Waiting to here what @mpsaloha thinks about the observation section.

amoeba commented 3 years ago

Looks great, thanks @smrgeoinfo.

smrgeoinfo commented 2 years ago

Discussion at online meeting 2021-12-06, move Tier 4 to new experimental document. Tier1 -3 look OK, Matt J will review text still.

nein09 commented 2 years ago

@mbjones is it worth including some of that stuff in a gitignore, in a follow-on PR? Are those files likely to creep back in?

smrgeoinfo commented 2 years ago

What about moving all that stuff to an Issue27archive branch and deleting from the issue27-forPullRequest branch? I know if we delete them they're still in the repo history, but would be harder to find. Alternatively I could just copy them to my local machine here in case they're needed again, I think i generated most of that cruft... :)

mbjones commented 2 years ago

Yeah, I think moving all of that stuff to another branch sounds great. They are useful, but because they go beyond the current guidelines and in many ways don't comply with the guidelines, I think they are confusing in their current location.
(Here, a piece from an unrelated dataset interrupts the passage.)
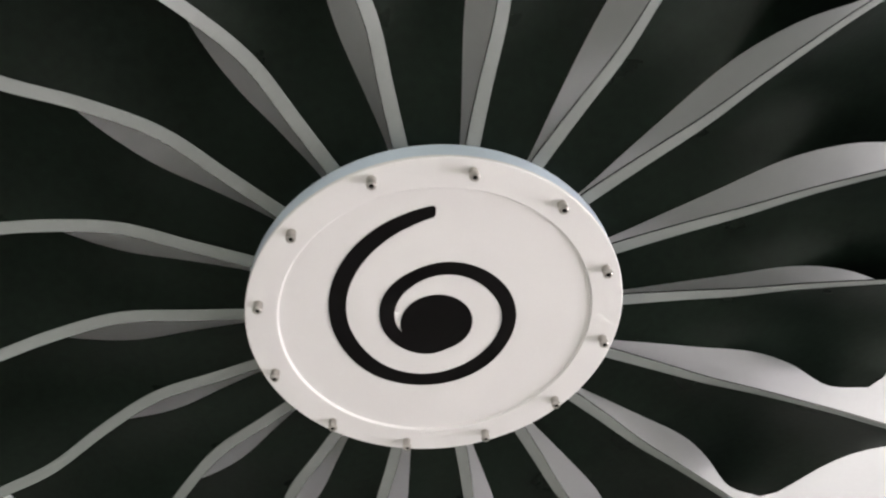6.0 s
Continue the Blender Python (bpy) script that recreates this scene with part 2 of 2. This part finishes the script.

So, let's tuck them away in another branch so we can revisit them in the future ;-)

mbjones commented 2 years ago

OK, I removed the extraneous files from this PR branch, but saved them in https://github.com/ESIPFed/science-on-schema.org/tree/history-save-27-variable-measured for future reference. At this point, I think this PR #168 is ready to merge to develop.

mbjones commented 2 years ago

Merged variableMeasured to develop. Any further changes should be proposed in a new issue.